St. Matthew’s ultimately evolved into Archbishop Kennedy, which merged with Bishop Kenrick in 1993 to form Kennedy-Kenrick.
The 17th and last class to graduate from Kennedy-Kenrick was asked by Purcell to remember that the school was a “community united in faith and love with Christ.”
The literary thread continued as Meghan McNair, salutatorian, echoed Purcell’s remarks, saying her class had been given “the task to complete the 17-year-long story of Kennedy-Kenrick Catholic High School,” as each student contributed immeasurably to the school’s culture, through everything from academics to student government.
The most important element of the hypothetical book, McNair noted, was the spine, which was “formed by faith, hope and love.”
With this backbone, rooted in a love of Christ, the school was able to grow, with the unifying piece being the love shared throughout each chapter, she stated.
Following Louise Eckert’s announcing of the names of 45 students who had been awarded scholarships, the Reverend Joseph P. McFadden, Auxiliary Bishop of Philadelphia, encouraged the graduates to make the world a place that God intended, and live with integrity.
“This world needs your generous response to Christ,” McFadden said.

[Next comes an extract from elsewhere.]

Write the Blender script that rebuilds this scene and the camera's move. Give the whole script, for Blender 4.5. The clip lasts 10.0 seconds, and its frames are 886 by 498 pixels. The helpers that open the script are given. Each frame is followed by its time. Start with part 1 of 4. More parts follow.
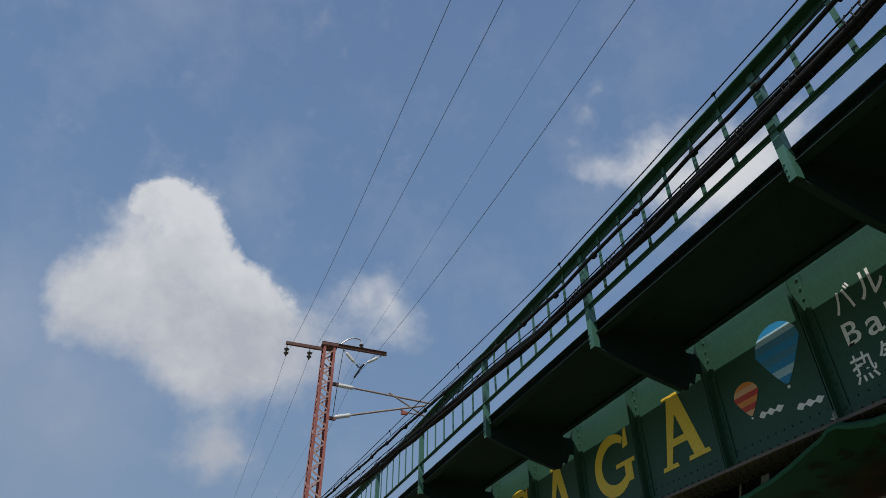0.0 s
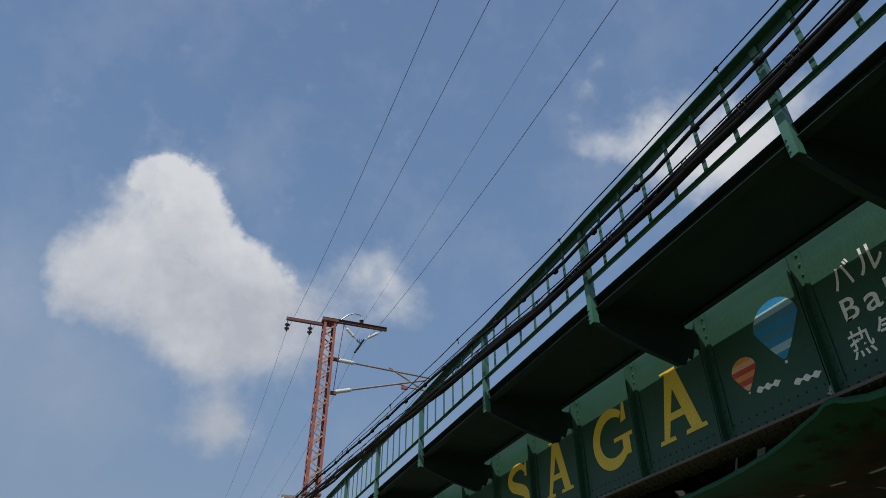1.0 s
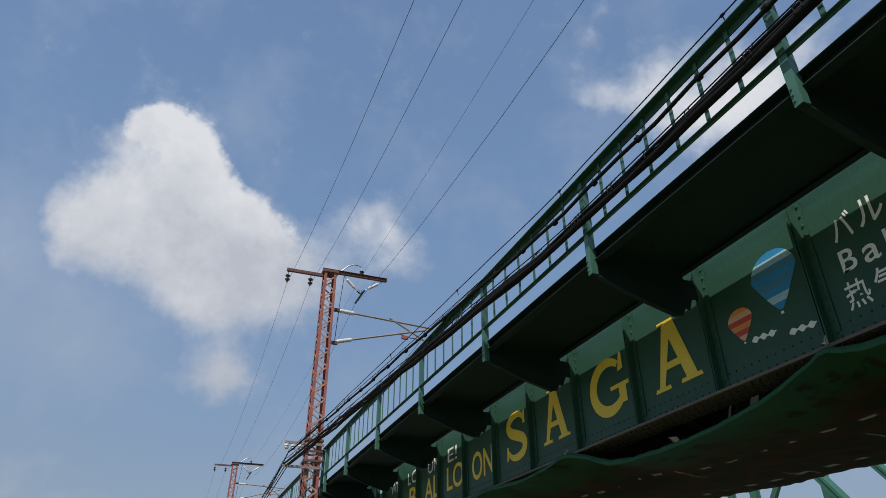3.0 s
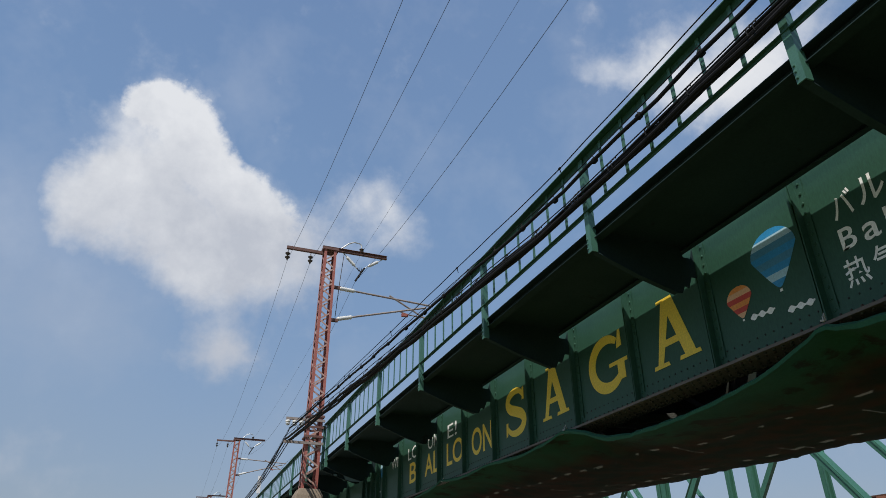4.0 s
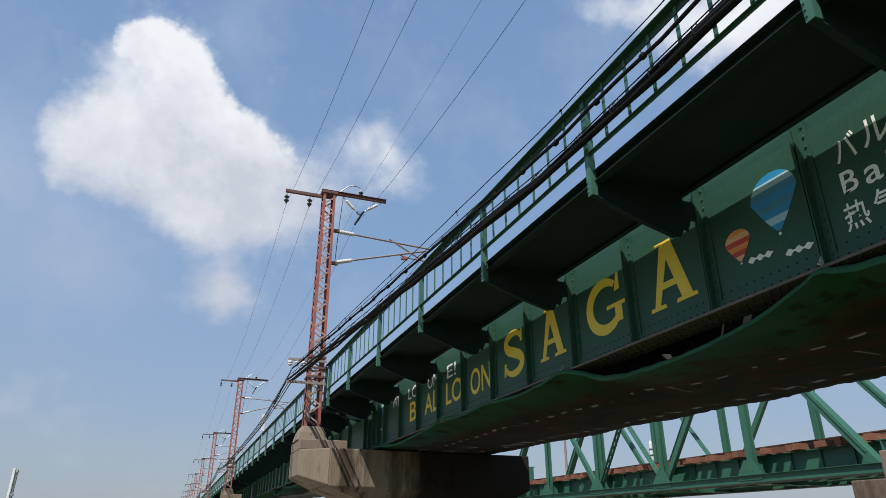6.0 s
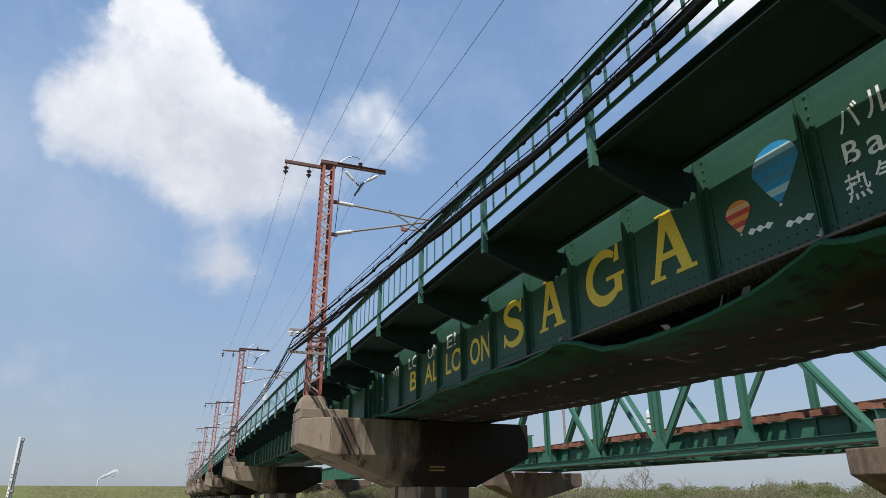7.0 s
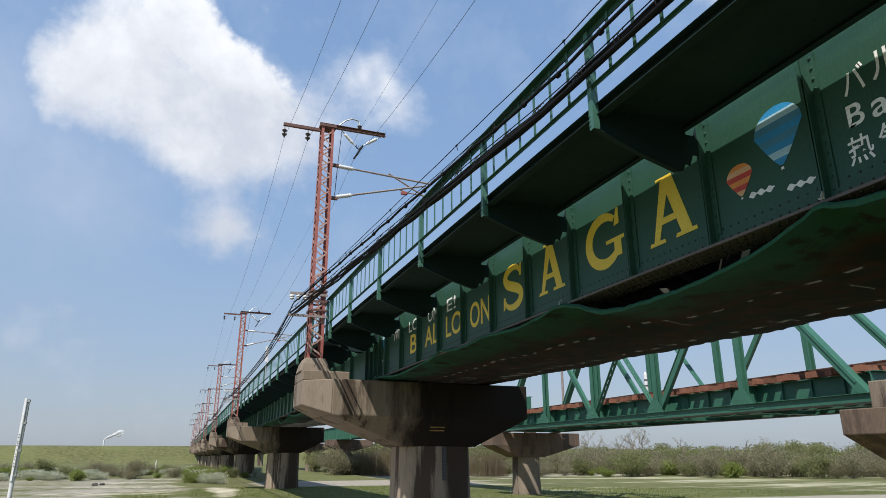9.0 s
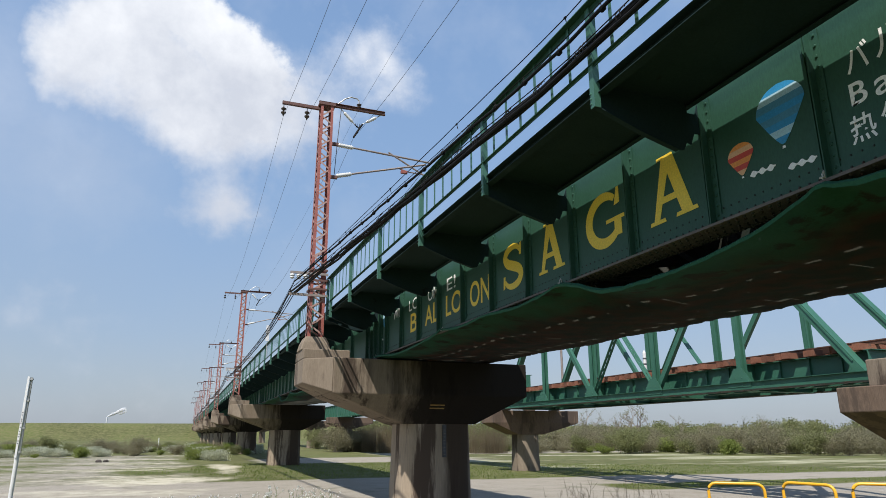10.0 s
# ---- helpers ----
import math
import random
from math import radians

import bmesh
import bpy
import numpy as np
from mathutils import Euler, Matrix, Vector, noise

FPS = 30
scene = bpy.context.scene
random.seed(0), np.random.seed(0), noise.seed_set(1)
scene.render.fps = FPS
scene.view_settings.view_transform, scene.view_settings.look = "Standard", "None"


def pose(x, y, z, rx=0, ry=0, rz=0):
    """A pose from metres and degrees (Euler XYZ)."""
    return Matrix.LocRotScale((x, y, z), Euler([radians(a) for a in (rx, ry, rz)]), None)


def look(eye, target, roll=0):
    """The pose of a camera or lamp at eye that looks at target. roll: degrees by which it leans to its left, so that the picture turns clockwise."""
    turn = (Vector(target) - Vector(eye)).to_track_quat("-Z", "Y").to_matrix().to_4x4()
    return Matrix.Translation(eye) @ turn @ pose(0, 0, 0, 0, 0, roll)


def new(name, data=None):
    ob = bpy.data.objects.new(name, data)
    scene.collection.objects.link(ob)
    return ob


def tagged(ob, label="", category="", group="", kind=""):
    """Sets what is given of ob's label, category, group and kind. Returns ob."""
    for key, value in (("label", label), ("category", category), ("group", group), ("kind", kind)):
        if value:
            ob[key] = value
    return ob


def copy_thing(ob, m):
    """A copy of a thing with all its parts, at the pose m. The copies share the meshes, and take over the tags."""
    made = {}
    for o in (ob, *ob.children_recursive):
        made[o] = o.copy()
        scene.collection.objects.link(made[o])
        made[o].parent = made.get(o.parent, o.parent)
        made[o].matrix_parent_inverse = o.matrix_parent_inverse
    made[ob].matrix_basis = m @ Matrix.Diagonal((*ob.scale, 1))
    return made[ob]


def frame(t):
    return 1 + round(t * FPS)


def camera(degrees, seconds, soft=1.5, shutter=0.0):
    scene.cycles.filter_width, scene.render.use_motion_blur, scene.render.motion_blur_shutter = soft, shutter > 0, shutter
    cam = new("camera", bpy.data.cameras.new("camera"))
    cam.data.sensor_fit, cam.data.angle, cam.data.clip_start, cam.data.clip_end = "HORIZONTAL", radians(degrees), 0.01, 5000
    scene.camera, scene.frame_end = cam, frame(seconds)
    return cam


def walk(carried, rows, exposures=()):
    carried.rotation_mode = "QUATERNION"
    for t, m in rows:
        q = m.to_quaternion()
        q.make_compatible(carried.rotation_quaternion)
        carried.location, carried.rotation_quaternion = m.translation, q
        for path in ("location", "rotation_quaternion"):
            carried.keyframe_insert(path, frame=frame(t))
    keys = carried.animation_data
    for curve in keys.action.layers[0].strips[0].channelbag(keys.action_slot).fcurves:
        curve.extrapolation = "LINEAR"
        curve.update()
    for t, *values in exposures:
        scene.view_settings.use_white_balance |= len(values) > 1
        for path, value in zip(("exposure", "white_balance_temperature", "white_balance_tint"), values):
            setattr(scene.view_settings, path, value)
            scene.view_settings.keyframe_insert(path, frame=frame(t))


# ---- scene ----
# camera: a tripod head that tilts down; the bridge runs along +Y
EYE = (0.0, 0.0, 2.2)
TILTS = [(0.0, 36.54, 0.11), (0.5, 35.54, 0.10), (1.0, 34.44, 0.10), (1.5, 33.34, 0.09), (2.0, 32.27, 0.09),
         (2.5, 31.18, 0.08), (4.0, 28.25, 0.06), (4.5, 27.13, 0.05), (5.0, 26.0, 0.04), (5.5, 24.68, 0.02),
         (7.0, 20.79, 0.0), (7.5, 19.76, -0.01), (8.0, 18.91, -0.02), (8.5, 18.27, -0.01), (9.0, 17.62, 0.0),
         (9.5, 16.78, 0.0), (10.0, 15.8, 0.0)]
cam = camera(68.1, 10.0, soft=0.75)
walk(cam, [(t, pose(*EYE, 90 + tilt, 0, -21.0 + yaw)) for t, tilt, yaw in TILTS],
     exposures=[(0.0, -0.45), (2.5, -0.30), (4.5, -0.13), (5.5, -0.02), (7.5, 0.18), (10.0, 0.22)])

# ---- light ----
TO_SUN = Vector((-0.5, -0.5, 1.0)).normalized()
sun_data = bpy.data.lights.new("sun", "SUN")
sun_data.energy, sun_data.angle, sun_data.color = 4.8, radians(0.53), (1.0, 0.95, 0.88)
sun = new("sun", sun_data)
sun.matrix_world = look(TO_SUN * 400, (0, 0, 0))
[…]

He thanked the parents for their commitment to giving their children a Catholic education and for the difficult sacrifices they have made.
The most dynamic farewell came courtesy of Shohom Basuthakur, class valedictorian.

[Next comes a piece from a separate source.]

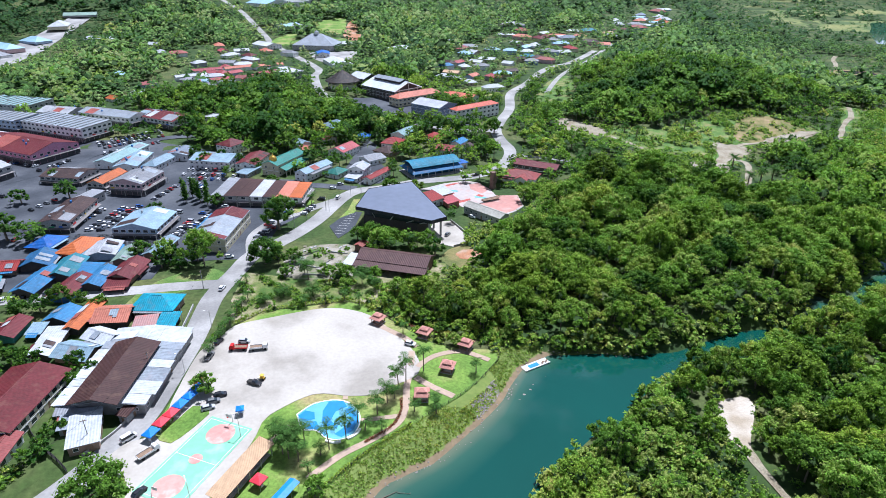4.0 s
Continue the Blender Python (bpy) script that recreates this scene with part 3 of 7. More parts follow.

“You’re off to great places,” he told his classmates. “Today we finally leave behind our beloved blue and gold and step foot in the real world.”
Basuthakur said that the true value of a Kennedy-Kenrick education couldn’t be measured by test scores, but in the spiritual transformation of the graduates and their positive influence on society.
Although the Class of 2010 will not have a school to revisit, the graduates will always have the community they left behind, he stated.
The backbone of the school “was never 250 East Johnson Highway ... it was the people inside the school. The spirit, hope and love that define Kennedy-Kenrick Catholic High School will live on in each and every student.”